§ **EXERCISE REQUIREMENTS**: Copy out the listing in full, exactly as written, but not its pictures.

* BEGIN DATA PROVIDED *

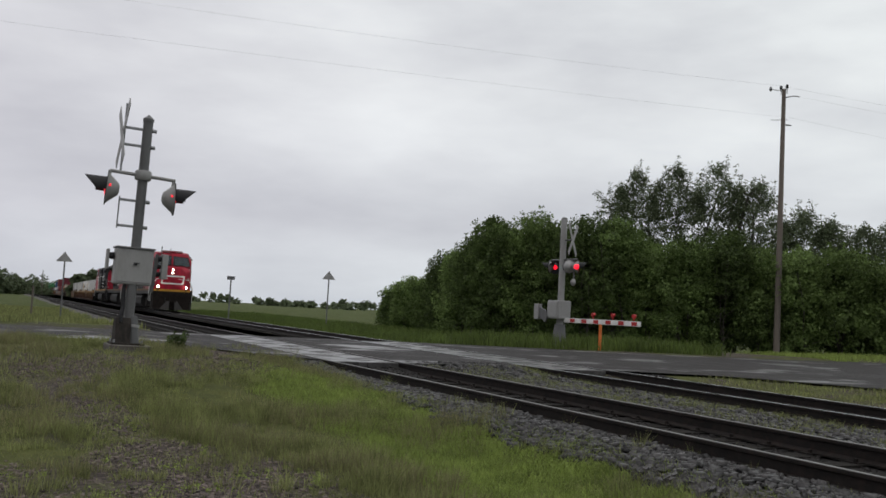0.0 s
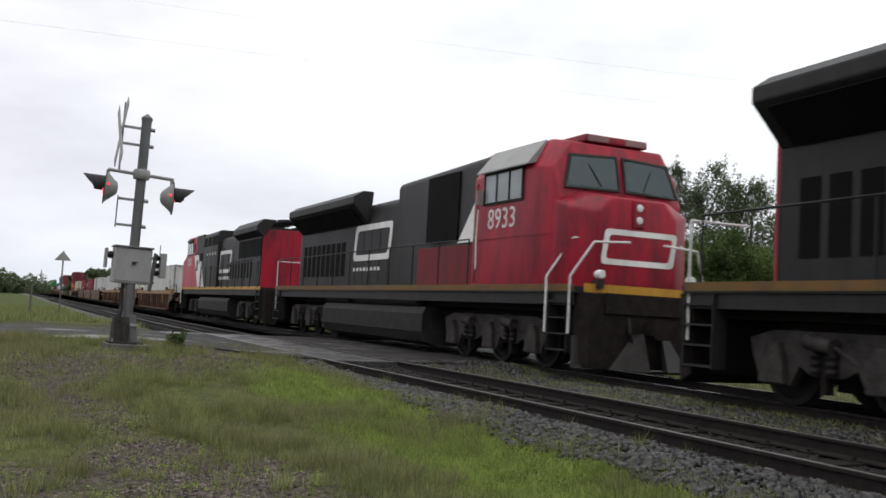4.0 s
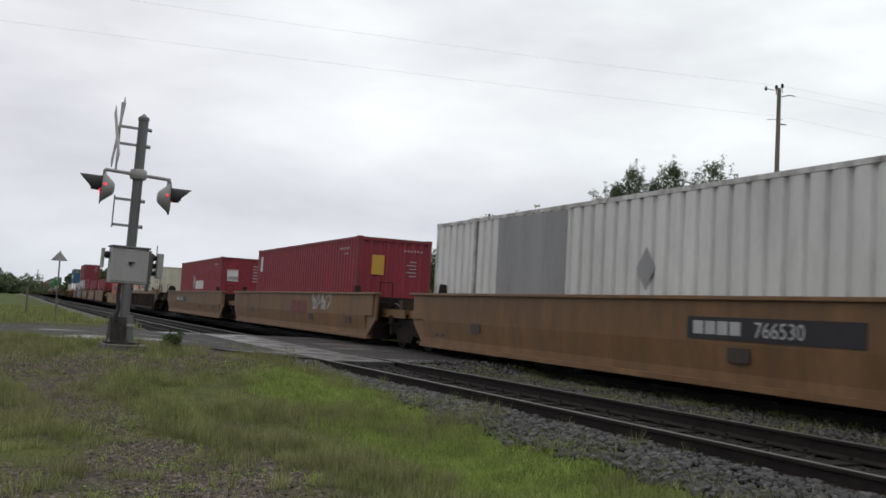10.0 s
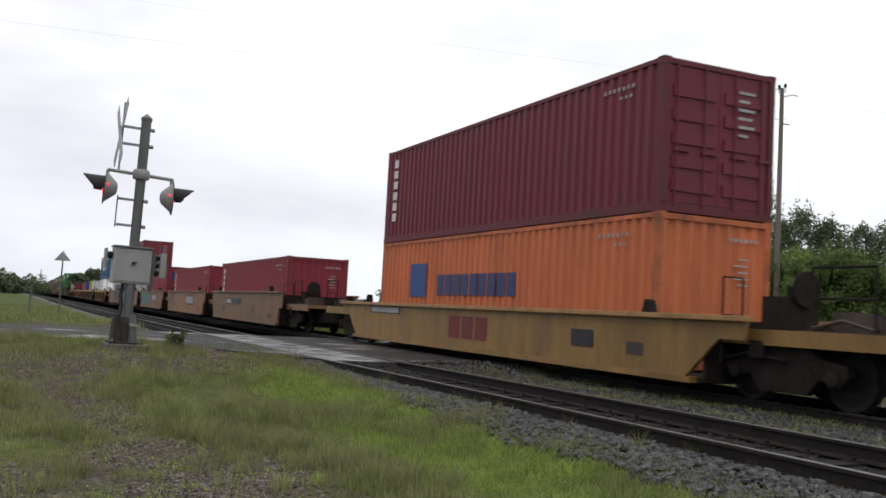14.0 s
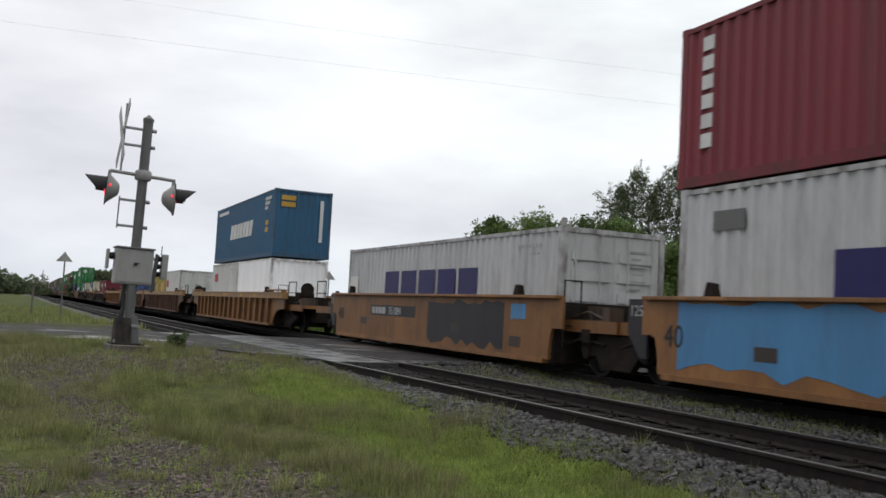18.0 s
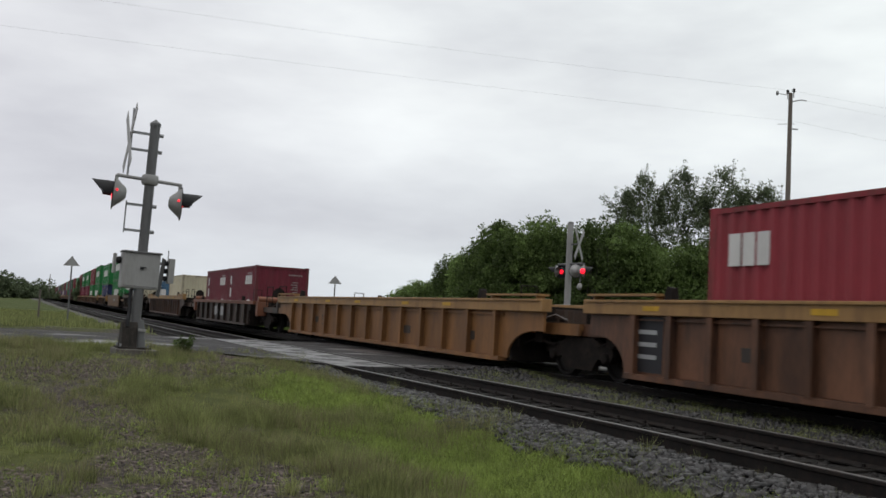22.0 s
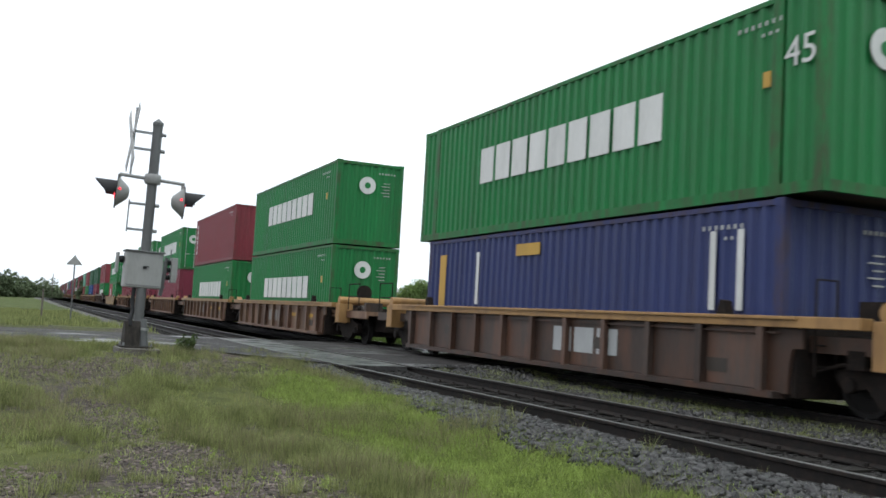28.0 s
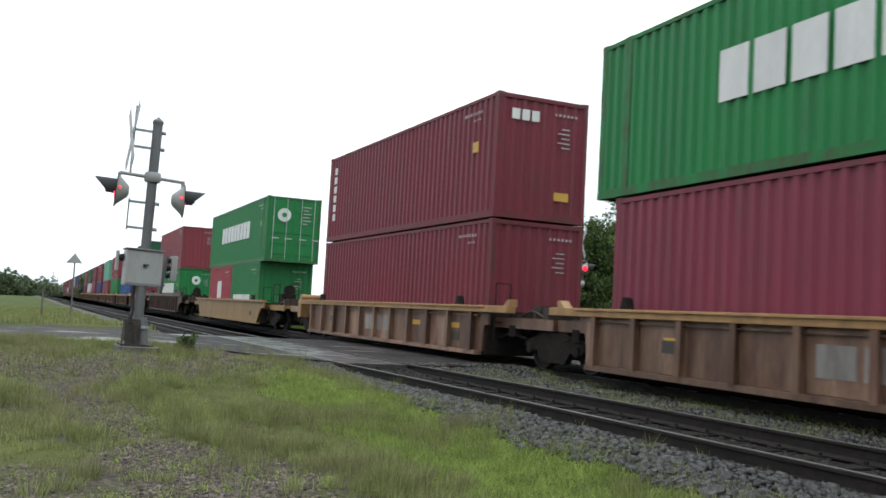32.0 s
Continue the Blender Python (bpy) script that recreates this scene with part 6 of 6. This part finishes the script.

* END DATA PROVIDED *

§ **EXERCISE RESULT**:
0.0 s
4.0 s
10.0 s
14.0 s
18.0 s
22.0 s
28.0 s
32.0 s
Continue the Blender Python (bpy) script that recreates this scene with part 6 of 6. This part finishes the script.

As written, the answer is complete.